As a sportsman this is something that I heard all the time...especially as a young player. In the world of social media that claims seems as important (if not more so). In working in a  world that measures innovation in weeks and months rather than years and decades, and where today's news is the packaging for tomorrow's fish and chips, then a comment on a social media site, you could argue, has little in the way of currency. But if you are judged on your last blog then one mistake could be costly in terms of your 'readership.' However, in order to be judged you need to make a contribution and a tweeter account that lies dormant or a blog page that is unused says more about the owner than one that harks on about stuff you don't believe in or, frankly, disagree with. So if a blogger is only as good as their last 'game' then it seems reasonable that the 'said' game should be in living memory. If it isn't then it seems almost the same as standing in the bar telling tall tales of the day you played against the best and almost beat them. That is not to say that some players don't have a lot of credit in the bank...but those are the greats and they are often afforded chances beyond their last 'good' game (just look at Michael Jordan, Ricky Ponting and Michael Schumacher as examples). Still, for the mere mortals among us, our last game is often a deal breaker.

As for me, well I broke down in my last rugby match, but I still have enough credit in the bank to survive as a rugby player (well in the bar at least) but my last blog? I quite liked it but the fact that I had to stop writing this blog to go and see when I wrote the last one [6th October 2012] shows that the blog would have exhausted even the good will of Dave viewers (for those who don't know this is a channel in the UK that plays nothing but comedy repeats). Had it been followed by another one in the intervening time then I think that it would have been strong enough to suffer another one soon after...but it didn't. This leaves me frustrated. I feel that this is a medium through which I want to communicate. I also feel that it is important - vital even - not to sit in an ivory tower and throw wisdom around and yet I have singularly failed and my last game wouldn't even buy me a run in the most minor of blogging leagues. So what to do...?


"A Case in Point"

When I started my Master's degree, Larry Locke, a highly regarded American professor has running a website he had created called "Unlocke research"  in which he took the time to explore the research of the day and make it accessible to a wider audience. This really helped me as a young researcher and as a teacher but Larry was unable to sustained the site and after a year or so it closed, leaving a hole that has yet to be filled. I have been wondering for a while how this gap might be filled, whilst also seeking ways to expand my own reading and write a blog that I could be proud of. After much consideration I have come to the conclusion that blogging, reading and writing (high quality that is) do not (in my case at least) occur by chance. Good intentions are not enough. Like my reflections (which I make time for every day) my reading, blogging and writing need to be given opportunities to develop. I was reading only today in Pat Thompson's blog (Patter) how she has found reading the most difficult thing to do. Therefore, I have decided to do something about it. 

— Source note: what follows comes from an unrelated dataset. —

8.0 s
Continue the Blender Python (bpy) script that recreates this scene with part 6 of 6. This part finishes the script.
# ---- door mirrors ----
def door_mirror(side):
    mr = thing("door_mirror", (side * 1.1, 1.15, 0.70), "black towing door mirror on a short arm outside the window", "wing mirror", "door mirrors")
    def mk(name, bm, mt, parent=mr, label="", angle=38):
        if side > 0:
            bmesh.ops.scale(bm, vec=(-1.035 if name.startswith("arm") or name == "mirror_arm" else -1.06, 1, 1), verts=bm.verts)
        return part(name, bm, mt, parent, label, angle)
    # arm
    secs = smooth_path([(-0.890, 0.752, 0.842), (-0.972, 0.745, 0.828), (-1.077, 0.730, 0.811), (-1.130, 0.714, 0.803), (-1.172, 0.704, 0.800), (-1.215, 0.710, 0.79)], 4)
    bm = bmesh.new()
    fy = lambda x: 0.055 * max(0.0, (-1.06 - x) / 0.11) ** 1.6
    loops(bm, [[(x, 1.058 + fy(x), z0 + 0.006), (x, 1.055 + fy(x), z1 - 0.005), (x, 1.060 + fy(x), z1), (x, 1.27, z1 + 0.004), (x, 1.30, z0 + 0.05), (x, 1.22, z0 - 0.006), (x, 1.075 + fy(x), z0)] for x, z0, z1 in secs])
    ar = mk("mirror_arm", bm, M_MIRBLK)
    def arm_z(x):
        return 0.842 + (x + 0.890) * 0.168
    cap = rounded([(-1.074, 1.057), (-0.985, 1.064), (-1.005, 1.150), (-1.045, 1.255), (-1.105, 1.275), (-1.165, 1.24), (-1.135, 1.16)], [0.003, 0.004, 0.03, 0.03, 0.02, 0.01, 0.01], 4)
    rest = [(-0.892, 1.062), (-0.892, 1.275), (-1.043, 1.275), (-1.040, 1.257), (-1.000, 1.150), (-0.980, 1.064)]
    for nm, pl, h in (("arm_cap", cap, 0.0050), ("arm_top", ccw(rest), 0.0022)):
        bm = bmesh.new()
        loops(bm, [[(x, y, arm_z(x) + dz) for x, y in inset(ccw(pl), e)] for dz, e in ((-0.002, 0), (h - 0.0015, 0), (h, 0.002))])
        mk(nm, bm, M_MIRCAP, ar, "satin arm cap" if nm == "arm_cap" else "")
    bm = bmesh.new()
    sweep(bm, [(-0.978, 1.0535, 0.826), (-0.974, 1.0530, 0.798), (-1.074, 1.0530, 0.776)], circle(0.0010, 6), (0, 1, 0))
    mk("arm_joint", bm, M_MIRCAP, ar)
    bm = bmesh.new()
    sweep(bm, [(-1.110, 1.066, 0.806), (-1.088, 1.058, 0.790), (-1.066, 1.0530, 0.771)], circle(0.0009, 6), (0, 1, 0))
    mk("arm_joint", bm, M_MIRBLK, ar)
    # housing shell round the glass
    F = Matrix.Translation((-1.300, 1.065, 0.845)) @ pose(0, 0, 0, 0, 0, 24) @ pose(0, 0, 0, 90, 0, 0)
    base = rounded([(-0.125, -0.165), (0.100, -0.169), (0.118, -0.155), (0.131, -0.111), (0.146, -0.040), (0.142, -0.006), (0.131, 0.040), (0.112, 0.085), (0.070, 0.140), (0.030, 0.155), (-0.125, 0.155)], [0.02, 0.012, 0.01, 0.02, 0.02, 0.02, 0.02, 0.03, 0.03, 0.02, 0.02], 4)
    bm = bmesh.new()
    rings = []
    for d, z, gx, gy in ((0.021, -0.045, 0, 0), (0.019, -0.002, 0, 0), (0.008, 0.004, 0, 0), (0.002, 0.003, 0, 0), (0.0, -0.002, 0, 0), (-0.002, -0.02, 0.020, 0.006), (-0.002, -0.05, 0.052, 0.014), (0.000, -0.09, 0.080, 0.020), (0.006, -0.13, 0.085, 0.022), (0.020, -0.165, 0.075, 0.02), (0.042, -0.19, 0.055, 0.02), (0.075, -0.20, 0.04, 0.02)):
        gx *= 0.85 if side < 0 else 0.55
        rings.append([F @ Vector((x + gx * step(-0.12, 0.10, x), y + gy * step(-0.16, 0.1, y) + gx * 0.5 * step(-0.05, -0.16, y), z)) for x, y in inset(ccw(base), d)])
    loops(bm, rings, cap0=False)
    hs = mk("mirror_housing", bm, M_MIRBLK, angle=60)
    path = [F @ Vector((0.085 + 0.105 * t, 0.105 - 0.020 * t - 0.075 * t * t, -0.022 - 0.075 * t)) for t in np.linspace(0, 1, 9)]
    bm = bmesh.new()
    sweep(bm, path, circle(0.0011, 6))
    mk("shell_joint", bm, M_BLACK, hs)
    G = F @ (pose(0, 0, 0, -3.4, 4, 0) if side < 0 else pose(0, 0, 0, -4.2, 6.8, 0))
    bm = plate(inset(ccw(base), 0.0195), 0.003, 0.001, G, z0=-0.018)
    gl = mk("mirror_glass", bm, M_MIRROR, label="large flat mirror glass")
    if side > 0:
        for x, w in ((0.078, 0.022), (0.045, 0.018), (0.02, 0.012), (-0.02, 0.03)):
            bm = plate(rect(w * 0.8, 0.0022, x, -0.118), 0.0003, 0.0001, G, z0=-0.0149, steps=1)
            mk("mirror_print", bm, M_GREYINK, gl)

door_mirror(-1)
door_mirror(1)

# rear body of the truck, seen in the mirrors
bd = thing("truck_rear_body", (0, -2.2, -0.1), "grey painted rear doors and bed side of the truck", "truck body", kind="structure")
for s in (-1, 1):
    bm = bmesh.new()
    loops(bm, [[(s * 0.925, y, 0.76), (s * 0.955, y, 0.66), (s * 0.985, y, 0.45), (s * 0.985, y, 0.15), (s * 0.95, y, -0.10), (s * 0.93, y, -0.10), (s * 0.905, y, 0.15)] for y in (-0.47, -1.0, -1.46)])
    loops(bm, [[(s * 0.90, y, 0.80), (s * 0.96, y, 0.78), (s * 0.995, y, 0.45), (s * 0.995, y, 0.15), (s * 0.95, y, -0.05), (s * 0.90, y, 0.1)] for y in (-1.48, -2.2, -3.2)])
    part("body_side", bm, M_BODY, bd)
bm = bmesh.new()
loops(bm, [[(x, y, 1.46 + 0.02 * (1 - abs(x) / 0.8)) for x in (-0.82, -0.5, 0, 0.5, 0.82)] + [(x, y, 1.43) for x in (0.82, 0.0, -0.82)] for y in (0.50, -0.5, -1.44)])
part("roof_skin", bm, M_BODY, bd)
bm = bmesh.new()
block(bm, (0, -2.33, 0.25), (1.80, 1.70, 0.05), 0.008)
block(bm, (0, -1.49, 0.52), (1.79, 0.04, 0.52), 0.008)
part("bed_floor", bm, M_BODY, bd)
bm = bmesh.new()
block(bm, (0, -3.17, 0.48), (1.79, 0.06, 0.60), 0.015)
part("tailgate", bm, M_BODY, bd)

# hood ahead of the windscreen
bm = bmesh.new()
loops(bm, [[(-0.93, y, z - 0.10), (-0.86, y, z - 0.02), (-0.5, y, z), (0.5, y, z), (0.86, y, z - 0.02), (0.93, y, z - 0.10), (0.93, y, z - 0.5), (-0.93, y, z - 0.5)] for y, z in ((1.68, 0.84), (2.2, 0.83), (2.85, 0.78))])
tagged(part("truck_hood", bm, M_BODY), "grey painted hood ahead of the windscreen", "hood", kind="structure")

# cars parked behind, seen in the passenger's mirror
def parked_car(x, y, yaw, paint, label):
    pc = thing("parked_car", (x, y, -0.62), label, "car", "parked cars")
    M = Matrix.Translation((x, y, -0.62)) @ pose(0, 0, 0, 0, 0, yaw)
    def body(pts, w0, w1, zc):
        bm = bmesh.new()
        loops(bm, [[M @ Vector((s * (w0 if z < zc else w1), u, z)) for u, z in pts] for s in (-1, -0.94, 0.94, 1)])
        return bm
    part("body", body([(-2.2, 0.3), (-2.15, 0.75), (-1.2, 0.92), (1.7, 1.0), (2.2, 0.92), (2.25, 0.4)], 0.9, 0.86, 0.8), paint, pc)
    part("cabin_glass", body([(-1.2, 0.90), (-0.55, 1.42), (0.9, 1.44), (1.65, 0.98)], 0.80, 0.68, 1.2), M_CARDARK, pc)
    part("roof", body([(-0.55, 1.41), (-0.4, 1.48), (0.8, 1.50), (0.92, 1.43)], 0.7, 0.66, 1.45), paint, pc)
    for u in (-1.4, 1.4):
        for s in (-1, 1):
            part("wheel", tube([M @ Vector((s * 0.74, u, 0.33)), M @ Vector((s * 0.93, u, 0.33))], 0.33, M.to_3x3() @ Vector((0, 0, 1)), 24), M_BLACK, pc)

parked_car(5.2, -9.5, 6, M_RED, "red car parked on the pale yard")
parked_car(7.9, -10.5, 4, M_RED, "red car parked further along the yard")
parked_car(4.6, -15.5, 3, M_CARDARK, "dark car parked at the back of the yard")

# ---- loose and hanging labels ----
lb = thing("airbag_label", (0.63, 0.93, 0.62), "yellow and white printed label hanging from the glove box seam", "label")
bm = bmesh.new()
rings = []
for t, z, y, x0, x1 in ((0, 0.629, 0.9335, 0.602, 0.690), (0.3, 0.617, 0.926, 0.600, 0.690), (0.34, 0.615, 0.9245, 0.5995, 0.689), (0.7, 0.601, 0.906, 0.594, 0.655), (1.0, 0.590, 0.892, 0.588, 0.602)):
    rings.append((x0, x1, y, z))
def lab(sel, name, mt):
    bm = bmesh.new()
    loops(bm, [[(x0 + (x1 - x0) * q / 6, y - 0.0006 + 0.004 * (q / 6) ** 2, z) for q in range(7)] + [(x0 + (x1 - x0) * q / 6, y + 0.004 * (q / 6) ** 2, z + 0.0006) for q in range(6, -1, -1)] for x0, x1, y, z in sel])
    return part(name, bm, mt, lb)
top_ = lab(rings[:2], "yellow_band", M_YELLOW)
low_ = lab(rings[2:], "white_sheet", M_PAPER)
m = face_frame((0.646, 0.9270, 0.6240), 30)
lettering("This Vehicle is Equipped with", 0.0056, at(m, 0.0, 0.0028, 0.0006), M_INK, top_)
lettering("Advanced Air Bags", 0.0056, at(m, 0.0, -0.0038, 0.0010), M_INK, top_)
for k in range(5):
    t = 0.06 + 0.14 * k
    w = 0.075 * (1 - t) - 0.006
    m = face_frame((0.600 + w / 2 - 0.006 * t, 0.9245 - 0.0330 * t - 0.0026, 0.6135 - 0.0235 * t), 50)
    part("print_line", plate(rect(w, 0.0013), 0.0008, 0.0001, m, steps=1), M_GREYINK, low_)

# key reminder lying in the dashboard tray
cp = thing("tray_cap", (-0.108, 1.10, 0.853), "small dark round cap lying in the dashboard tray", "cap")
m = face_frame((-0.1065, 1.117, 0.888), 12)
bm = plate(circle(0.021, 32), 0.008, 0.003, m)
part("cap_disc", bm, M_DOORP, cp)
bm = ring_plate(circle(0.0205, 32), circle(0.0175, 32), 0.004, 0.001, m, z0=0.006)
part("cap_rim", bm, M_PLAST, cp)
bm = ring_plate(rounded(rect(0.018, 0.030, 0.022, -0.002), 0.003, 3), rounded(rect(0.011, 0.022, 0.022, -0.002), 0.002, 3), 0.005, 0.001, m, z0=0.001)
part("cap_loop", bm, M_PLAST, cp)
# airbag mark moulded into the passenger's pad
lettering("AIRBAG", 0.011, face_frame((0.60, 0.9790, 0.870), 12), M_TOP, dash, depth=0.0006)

In 2012, Routledge published a new series aimed at libraries. The "Major Themes in Education" series is (in the case of Physical Education) a four volume edition, spanning 1960 pages and costing in excess of £760. Such a book was conceptualised and marketed as a work that "is destined to be valued by specialists in physical education and scholars working in related areas—as well as by educational policy-makers and professionals—as a vital one-stop research tool." However, given the price tag I don't see how it can be more than a library reference book and yet it seems like the sort of thing that a) I should read and b) I should summaries for my own benefit. Yet in doing that, I also wondered if I a) will without making it part of my routine, and therefore b) should take the time to develop my blog and resurrect Larry's brainchild. 

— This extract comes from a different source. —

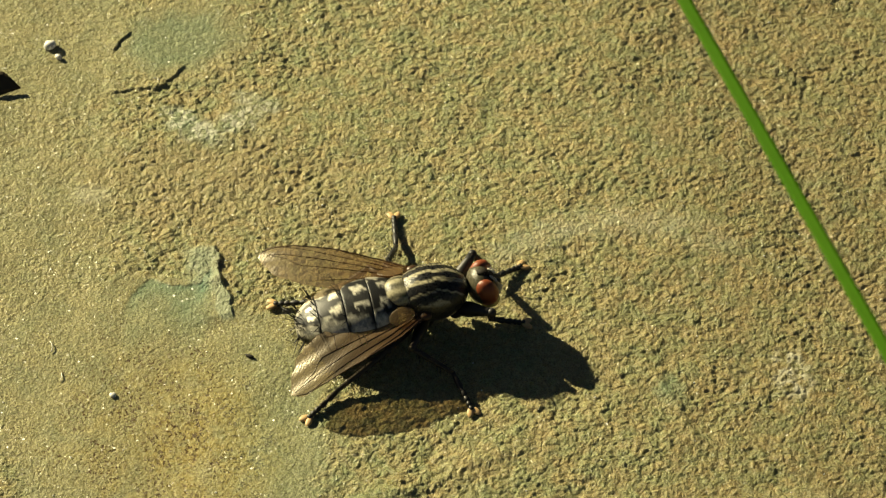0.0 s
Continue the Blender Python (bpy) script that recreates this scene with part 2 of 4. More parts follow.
STONE = stone_material()
SOIL = plain("soil", (0.06, 0.045, 0.03), 0.95, vary=0.5, scale=0.1)
CUTICLE = plain("black_cuticle", (0.010, 0.009, 0.008), 0.5, vary=0.3, spec=0.6)
BROW = plain("brow_stripe", (0.018, 0.014, 0.010), 0.7, vary=0.4, scale=6, spec=0.2)
HAIR = plain("black_bristle", (0.008, 0.007, 0.006), 0.4)
BODY = marked_material("dusted_cuticle", 0.30)
SHIMMER = marked_material("shimmering_cuticle", 0.40, silky=0.40)
EYE = eye_material()
FACE = plain("silvery_face", (0.66, 0.54, 0.17), 0.5, vary=0.25, scale=5)
SILVER = plain("silver_dust", (0.70, 0.66, 0.52), 0.4, vary=0.2, scale=5)
PAD = plain("tan_pad", (0.62, 0.41, 0.19), 0.5, vary=0.25, scale=4)
WING = wing_material("wing_membrane", 0.21, 0.026, (0.34, 0.155, 0.035))
VEIN = plain("wing_vein", (0.06, 0.03, 0.011), 0.35)
CALYPTER = wing_material("calypter", 0.16, 0.03, (0.48, 0.30, 0.12))
GRASS = grass_material("grass_blade", (0.085, 0.22, 0.006), (0.12, 0.28, 0.010), (0.33, 0.62, 0.012))
SHOOT = grass_material("young_shoot", (0.16, 0.30, 0.03), (0.24, 0.40, 0.06), (0.55, 0.80, 0.10))
WHITE = plain("white_grit", (0.85, 0.84, 0.80), 0.5, vary=0.15)
DARKBIT = plain("dark_crumb", (0.015, 0.012, 0.009), 0.8)
FIBRE = plain("pale_fibre", (0.70, 0.68, 0.60), 0.5, vary=0.1)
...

As you can guess that is exactly what I aim to do. The books, edited by my colleague David Kirk, contains a "collection of foundational and cutting-edge contributions that cover all of the major themes in physical education". 98 papers/chapters in all. Each of them had to be nominated by members of the academic community at the invitation of the editor. Therefore, the publisher's claim that this is "a vital one-stop research tool" is certainly defendable but when I fist saw the four-books I wasn't thinking that I must get the books but that they ran the risk of going unread. Yet, that is the opposite of what I am intending to do here. My aim is to read and write a blog summary of one paper/chapter a week; starting at 1 and reading through to 98. It is my hope that this will greatly enhance my knowledge, improve my work as an academic and open up this work to my peers. I would welcome your thoughts on this...but I have already started to read the first paper and hope to write blog one by the end of the week. In this way I hope that I can be judged as a blogger based on my weekly efforts not through the occasional flash in the pan.